Le bide, naturellement, est le raccourci du bidon. Or on disait autrefois d’un acteur qui avait raté ses effets qu’il « sortait » ou « partait sur le ventre. » En effet dans l’ancien théâtre — pas si ancien d’ailleurs ! — la technique de l’entrée en scène, et surtout de la sortie, était particulièrement étudiée. Un acteur expérimenté soignait sa sortie à l’aide d’« effets spéciaux » : gesticulation fulgurante, coup de gueule magnifique, appel du pied, n’importe quoi de surprenant ou de spectaculaire qui faisait passer un frisson dans la salle et déclenchait la claque magique ! Car ces trucs de métier déclenchaient les bravos et étayaient la réputation d’un interprète. D’où les expressions faire une sortie et rater sa sortie.

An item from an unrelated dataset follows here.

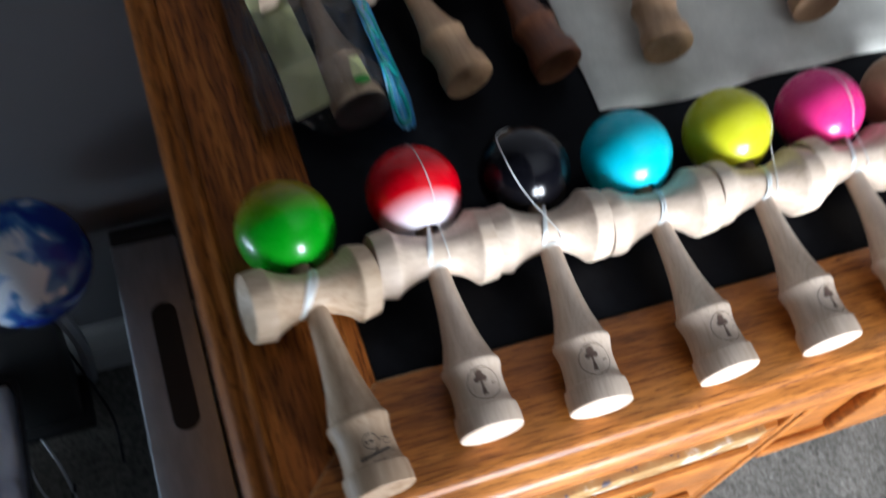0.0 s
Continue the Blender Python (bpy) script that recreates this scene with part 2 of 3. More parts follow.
link(mottled_gold, ramp(mottled_gold, wb, [(0.36, (0.10, 0.09, 0.12)), (0.42, (0.42, 0.22, 0.08)), (0.56, (0.50, 0.30, 0.12)), (0.66, (0.72, 0.66, 0.56))]), bsdf(mottled_gold).inputs["Base Color"])
canvas = mat("cream_canvas", (0.62, 0.60, 0.54), 0.9, 0, 0.15)
wx = noise_tex(canvas, coords(canvas, (1, 0.08, 1)), 1400.0, 2.0)
wy = noise_tex(canvas, coords(canvas, (0.08, 1, 1)), 1400.0, 2.0)
wm = mix(canvas, wx, wy, 0.5)
bump(canvas, wm, 0.4, 0.0006)
link(canvas, mix(canvas, ramp(canvas, noise_tex(canvas, coords(canvas), 25.0, 3.0), [(0.3, (0.60, 0.585, 0.52)), (0.65, (0.74, 0.725, 0.65))]), ramp(canvas, wm, [(0.3, (0.85, 0.85, 0.85)), (0.6, (1, 1, 1))]), 1.0, "MULTIPLY"), bsdf(canvas).inputs["Base Color"])
filler_mat = mat("pale_wood_filler", (0.40, 0.24, 0.11), 0.6)
film_mat = mat("clear_plastic_film", (1, 1, 1), 0.06)
fn = film_mat.node_tree.nodes
clear, shine, blend, edge_on = fn.new("ShaderNodeBsdfTransparent"), fn.new("ShaderNodeBsdfGlossy"), fn.new("ShaderNodeMixShader"), fn.new("ShaderNodeFresnel")
clear.inputs["Color"].default_value = (0.97, 0.97, 0.97, 1)
shine.inputs["Roughness"].default_value, edge_on.inputs["IOR"].default_value = 0.07, 1.5
crease = fn.new("ShaderNodeBump")
crease.inputs["Strength"].default_value, crease.inputs["Distance"].default_value = 0.9, 0.004
link(film_mat, noise_tex(film_mat, coords(film_mat, (1, 1.6, 1)), 55.0, 4.0, 0.6, 1.2), crease.inputs["Height"])
link(film_mat, crease.outputs["Normal"], shine.inputs["Normal"])
link(film_mat, crease.outputs["Normal"], edge_on.inputs["Normal"])
link(film_mat, edge_on.outputs["Fac"], blend.inputs["Fac"])
link(film_mat, clear.outputs[0], blend.inputs[1])
link(film_mat, shine.outputs[0], blend.inputs[2])
haze, cloudy = fn.new("ShaderNodeBsdfDiffuse"), fn.new("ShaderNodeMixShader")
haze.inputs["Color"].default_value = (0.75, 0.76, 0.78, 1)
link(film_mat, ramp(film_mat, noise_tex(film_mat, coords(film_mat, (1, 2.2, 1)), 45.0, 4.0, 0.65, 1.5), [(0.46, (0.012, 0.012, 0.012)), (0.6, (0.04, 0.04, 0.04)), (0.7, (0.16, 0.16, 0.16))]), cloudy.inputs["Fac"])
link(film_mat, blend.outputs[0], cloudy.inputs[1])
link(film_mat, haze.outputs[0], cloudy.inputs[2])
link(film_mat, cloudy.outputs[0], fn["Material Output"].inputs["Surface"])
fold_mat = mat("creased_plastic_film", (1, 1, 1), 0.06)
fo = fold_mat.node_tree.nodes
see, glint, veil = fo.new("ShaderNodeBsdfTransparent"), fo.new("ShaderNodeBsdfGlossy"), fo.new("ShaderNodeMixShader")
glint.inputs["Roughness"].default_value, veil.inputs["Fac"].default_value = 0.06, 0.14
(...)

Un comédien qui ne savait pas faire sa sortie était un minable. Mais le comble d’une soirée ratée était sûrement que dans un bel élan pathétique l’acteur fougueux se prenne les pieds dans un morceau de tapis ou d’accessoire et s’étale de tout son long avant d’avoir atteint la coulisse… Sifflets, huées, consternation, une fuite à vous faire chavirer l’honneur d’un histrion ! Je crois que « partir sur le ventre » est une allusion à cette catastrophique éventualité, et que le « bide intégral » en est découlé.

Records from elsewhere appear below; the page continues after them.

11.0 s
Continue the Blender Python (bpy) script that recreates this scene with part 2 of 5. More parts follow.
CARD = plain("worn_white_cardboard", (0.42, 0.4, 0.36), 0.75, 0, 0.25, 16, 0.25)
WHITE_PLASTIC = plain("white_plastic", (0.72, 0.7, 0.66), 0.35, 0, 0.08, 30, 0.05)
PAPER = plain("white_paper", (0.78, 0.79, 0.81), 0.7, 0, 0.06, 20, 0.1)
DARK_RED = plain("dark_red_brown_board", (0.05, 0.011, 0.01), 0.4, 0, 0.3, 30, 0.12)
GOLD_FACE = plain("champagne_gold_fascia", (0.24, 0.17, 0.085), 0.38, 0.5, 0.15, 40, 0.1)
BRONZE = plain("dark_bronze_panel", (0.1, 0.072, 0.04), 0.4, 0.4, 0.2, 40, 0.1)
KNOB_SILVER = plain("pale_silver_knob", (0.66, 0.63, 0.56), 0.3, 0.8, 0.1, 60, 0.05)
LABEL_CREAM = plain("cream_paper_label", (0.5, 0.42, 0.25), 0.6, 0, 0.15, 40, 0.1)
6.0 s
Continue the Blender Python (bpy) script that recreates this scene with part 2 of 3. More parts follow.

D’autre part, on trouve « ramasser un bidon » dès 1881 dans le sens de s’enfuir — la « gamelle » ne devait pas être loin !

Avoir le trac

Il ne semble pas que les comédiens aient le trac depuis très longtemps ; du moins s’ils avaient cette « peur ou angoisse irraisonnée que l’on ressent avant d’affronter le public », ils n’avaient pas le mot. Le trac semble dater de la première moitié du XIXe siècle, mais Littré l’ignore, ce qui indique qu’il n’était pas en usage courant avant la fin du siècle. Cependant il ne semble pas être de formation argotique car il est passé tout de suite dans la langue familière de la bonne société. Les Goncourt notent dans leur Journal à la date du 3 mars 1885 : « Au fond, cet article du Gaulois me donne le trac. Car si ce soir, il y a quelques sifflets, avec tout ce qu’il y aura dans la salle de mauvaises dispositions latentes, chez la plupart de mes confrères, c’est une partie compromise, un four quoi, encore » (in Robert).